▶ _Stated exercise_
Return only the number of lines in the entries below that hold the word "Python".

▶ _Dataset_
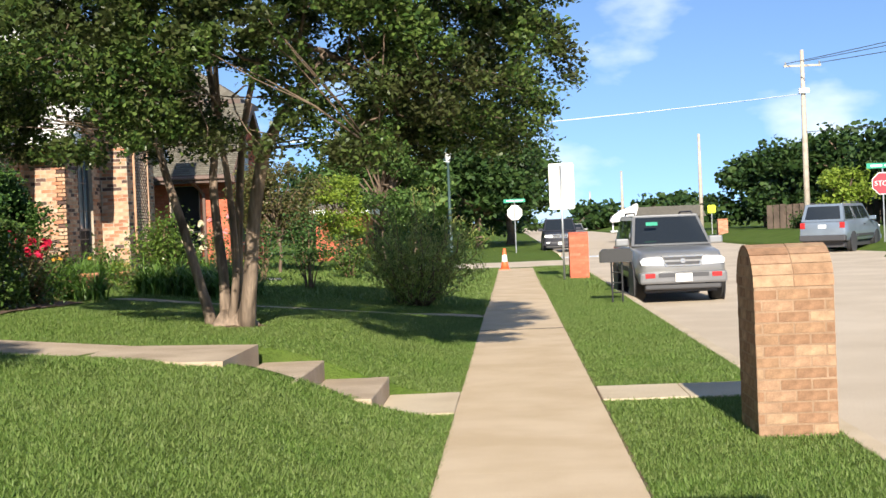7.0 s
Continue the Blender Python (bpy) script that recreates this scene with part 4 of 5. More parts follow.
def stop_sign(x, y, zbase, zc, r, facing, label):
    """facing: 1 shows its red face to the south, -1 its bare back."""
    s = thing("stop_sign", (x, y, zbase), label, "sign")
    bm = bmesh.new()
    tube(bm, [(x, y + 0.03 * facing, zbase - 0.15), (x, y + 0.03 * facing, zc + r * 1.55)], [0.035, 0.035], 10)
    part("post", bm, STEEL, s)
    bm = bmesh.new()
    octagon(bm, x, zc, r, y - 0.012, y - 0.004)
    pl = part("plate", bm, WHITE_SIGN, s)
    if facing > 0:
        bm = bmesh.new()
        octagon(bm, x, zc, r * 0.93, y - 0.018, y - 0.013)
        part("red_face", bm, SIGN_RED, pl)
        text_on(pl, "lettering", "STOP", r * 0.60, Matrix.Translation((x, y - 0.024, zc)) @ Matrix.Rotation(radians(90), 4, "X"), WHITE_SIGN)
    bm = bmesh.new()
    rounded(bm, x - r * 1.35, x + r * 1.35, zc + r * 1.28, zc + r * 1.72, y - 0.03, y - 0.02, 0.03)
    b = part("street_name_blade", bm, SIGN_GREEN, s, "green street name blade")
    for i in range(2):
        bm = bmesh.new()
        box(bm, x - r * 1.0 + i * r * 1.15, x - r * 1.0 + i * r * 1.15 + r * 0.95, y - 0.036, y - 0.031, zc + r * 1.42, zc + r * 1.58)
        part("name_bar", bm, WHITE_SIGN, b)
    return s


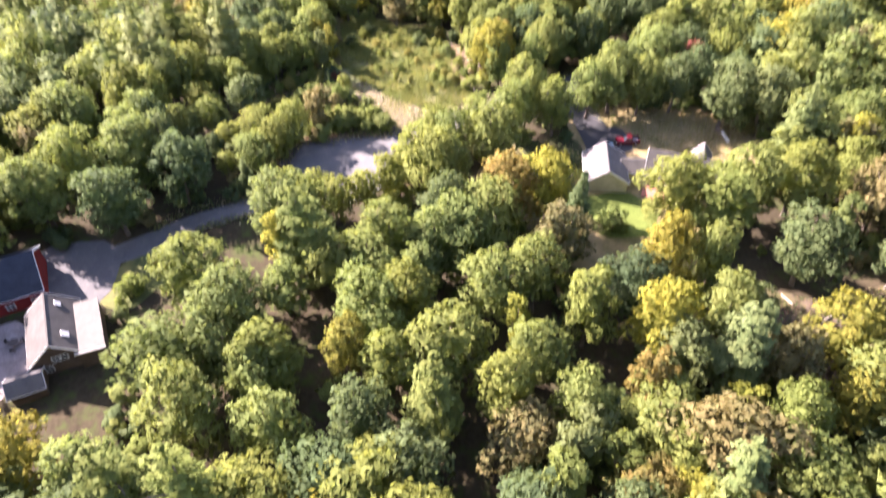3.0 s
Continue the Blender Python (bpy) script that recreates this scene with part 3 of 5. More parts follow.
def plant(kind, colour, x, y, scale, turn, v, squeeze=1.0):
    """One tree as a thing with its trunk and crown."""
    crown, trunk = tree_meshes(kind, v)
    root = new(kind)
    root.location = (x, y, float(land(x, y)))
    root.rotation_euler = (0.05 * math.sin(3.7 * x), 0.05 * math.cos(4.1 * y), turn)
    oval = 1 + 0.12 * math.sin(7.3 * x + 3.1 * y)
    root.scale = (scale * squeeze * oval, scale * squeeze / oval, scale)
    c = new("crown", crown)
    c.parent = root
    c.material_slots[0].link = "OBJECT"
    c.material_slots[0].material = CLOSE[colour]
    t = new("trunk", trunk)
    t.parent = root
    return tagged(root, f"{COLOUR_WORD[colour]} {SHAPE_WORD[kind]}", "shrub" if kind == "bush" else "tree", "woodland trees" if kind != "bush" else "shrubs")


TREES = []      # kind, colour, x, y, scale, squeeze


def stand(colour, kind, *spots):
    """Trees of one look at given places, each with its crown's radius."""
    for x, y, r in spots:
        rel = r / KINDS[kind][1]
        tall = 0.45 + 0.55 * rel if kind == "bush" else rel if kind in ("spruce_tree", "young_tree") else 0.72 + 0.28 * rel
        TREES.append((kind, colour, x, y, tall, rel / tall))


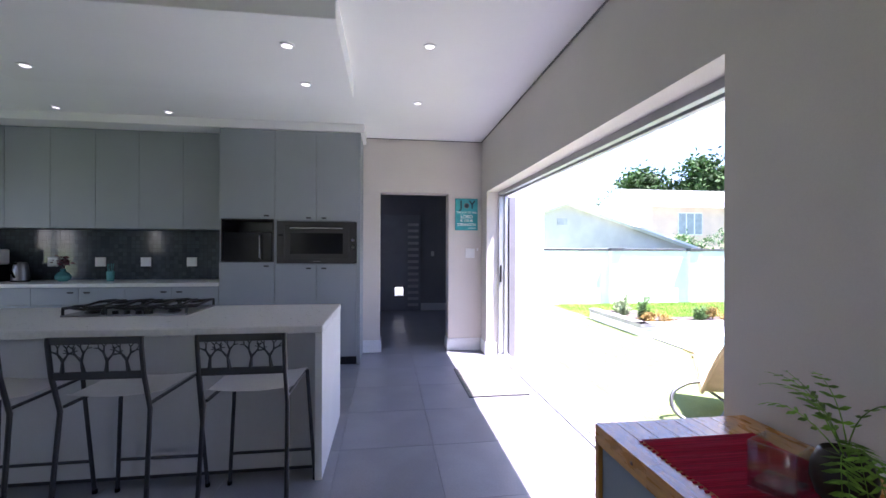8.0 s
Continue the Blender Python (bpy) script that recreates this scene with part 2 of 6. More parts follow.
G_CLEAR = glass("clear_glass", (0.90, 0.92, 0.93), ior=1.9)
G_DOOR = glass("door_glass", (0.80, 0.88, 0.86), level=0.9)
G_DARK = glass("tinted_window_glass", (0.62, 0.64, 0.64), level=0.35)
# Heavy tint added to keep the garden room behind it dark.
G_DIMMED = glass("darkening_window_glass", (0.22, 0.22, 0.22))
G_ACRYL = glass("clear_acrylic", (0.78, 0.82, 0.88), ior=2.5, gloss=0.05)
G_DOME = glass("dome_glass", (0.93, 0.94, 0.94), ior=1.9)
G_WATER = glass("pool_water", (0.70, 0.96, 0.91), ior=1.33, level=0.5)
E_LAMP = glow("lit_downlight", (1.0, 0.96, 0.9), 0.5)


# ---- mesh tools ----
def box(bm, x0, x1, y0, y1, z0, z1, bevel=0.0, seg=1):
    m = Matrix.Translation(((x0 + x1) / 2, (y0 + y1) / 2, (z0 + z1) / 2)) @ Matrix.Diagonal((abs(x1 - x0), abs(y1 - y0), abs(z1 - z0), 1))
    r = bmesh.ops.create_cube(bm, size=1, matrix=m)
    if bevel:
        e = list({e for v in r["verts"] for e in v.link_edges})
        bmesh.ops.bevel(bm, geom=e, offset=bevel, segments=seg, affect="EDGES", profile=0.5)
    return bm


def boxes(*rows, bevel=0.0):
    bm = bmesh.new()
    for r in rows:
        box(bm, *r, bevel=bevel)
    return bm


def lathe(bm, profile, seg=32, sx=1.0, sy=1.0, at=(0, 0, 0), closed=True):
    rings = []
    for r, z in profile:
        rings.append([bm.verts.new((at[0] + r * sx * math.cos(2 * math.pi * i / seg), at[1] + r * sy * math.sin(2 * math.pi * i / seg), at[2] + z)) for i in range(seg)])
    for a, b in zip(rings, rings[1:]):
        for i in range(seg):
            bm.faces.new((a[i], a[(i + 1) % seg], b[(i + 1) % seg], b[i]))
    if closed:
        bm.faces.new(rings[0][::-1])
        bm.faces.new(rings[-1])
    return bm


def tube(bm, pts, r, seg=8, taper=None):
    pts = [Vector(p) for p in pts]
    rings, side = [], None
    for i, p in enumerate(pts):
        d = (pts[min(i + 1, len(pts) - 1)] - pts[max(i - 1, 0)]).normalized()
        if side is None:
            side = d.cross(Vector((0, 0, 1)) if abs(d.z) < 0.9 else Vector((1, 0, 0))).normalized()
        side = (side - d * side.dot(d)).normalized()
        up = d.cross(side)
        rr = r if taper is None else r + (taper - r) * i / (len(pts) - 1)
        rings.append([bm.verts.new(p + (side * math.cos(2 * math.pi * k / seg) + up * math.sin(2 * math.pi * k / seg)) * rr) for k in range(seg)])
    for a, b in zip(rings, rings[1:]):
        for k in range(seg):
            bm.faces.new((a[k], a[(k + 1) % seg], b[(k + 1) % seg], b[k]))
    bm.faces.new(rings[0][::-1])
    bm.faces.new(rings[-1])
    return bm


def finish(name, bm, mat, smooth=False):
    """Turns a bmesh into a mesh with one material."""
    bmesh.ops.recalc_face_normals(bm, faces=bm.faces)
    me = bpy.data.meshes.new(name)
    bm.to_mesh(me)
    bm.free()
    me.materials.append(mat)
    if smooth:
        me.polygons.foreach_set("use_smooth", [True] * len(me.polygons))
        me.set_sharp_from_angle(angle=radians(38))
    return me


def part(name, bm, mat, parent=None, label="", smooth=False):
    ob = new(name, finish(name, bm, mat, smooth))
    ob.parent = parent
    return tagged(ob, label)


def thing(name, at, label, category, group="", rz=0.0):
    ob = new(name)
    ob.empty_display_size = 0.1
    ob.matrix_world = pose(*at, 0, 0, rz)
    return tagged(ob, label, category, group)


def structure(name, bm, mat, label, category, smooth=False):
    return tagged(new(name, finish(name, bm, mat, smooth)), label, category, kind="structure")


def pieces(name, mesh, spots, parent):
    """Alike pieces that share one mesh."""
    for p in spots:
        o = new(name, mesh)
        o.parent = parent
        o.matrix_basis = p if isinstance(p, Matrix) else Matrix.Translation(p)


def leaf_mesh(name, centres, mat, size, per, spread, rng, flat=0.5, aspect=2.2, tri=False):
    """Many small leaves round the given centres, in one mesh. flat: how level the leaves lie."""
    c = np.repeat(np.asarray(centres, float), per, axis=0)
    n = len(c)
    c = c + rng.normal(size=(n, 3)) * np.asarray(spread)
    d = rng.normal(size=(n, 3)) * (1, 1, 1 - flat)
    d /= np.linalg.norm(d, axis=1, keepdims=True) + 1e-9
    s = np.cross(d, rng.normal(size=(n, 3)) * (1 - flat, 1 - flat, 1) + (0, 0, 0.6 * flat))
    s /= np.linalg.norm(s, axis=1, keepdims=True) + 1e-9
    k = size * rng.uniform(0.6, 1.4, (n, 1))
    a, b = d * k, s * k / aspect
    if tri:
        v = np.stack([c - b * 0.5, c + b * 0.5, c + a], 1)
    else:
        v = np.stack([c, c + a * 0.45 + b * 0.5, c + a, c + a * 0.45 - b * 0.5], 1)
    k = v.shape[1]
    me = bpy.data.meshes.new(name)
    me.from_pydata(v.reshape(-1, 3).tolist(), [], np.arange(n * k).reshape(n, k).tolist())
    me.materials.append(mat)
    return me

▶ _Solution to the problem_
3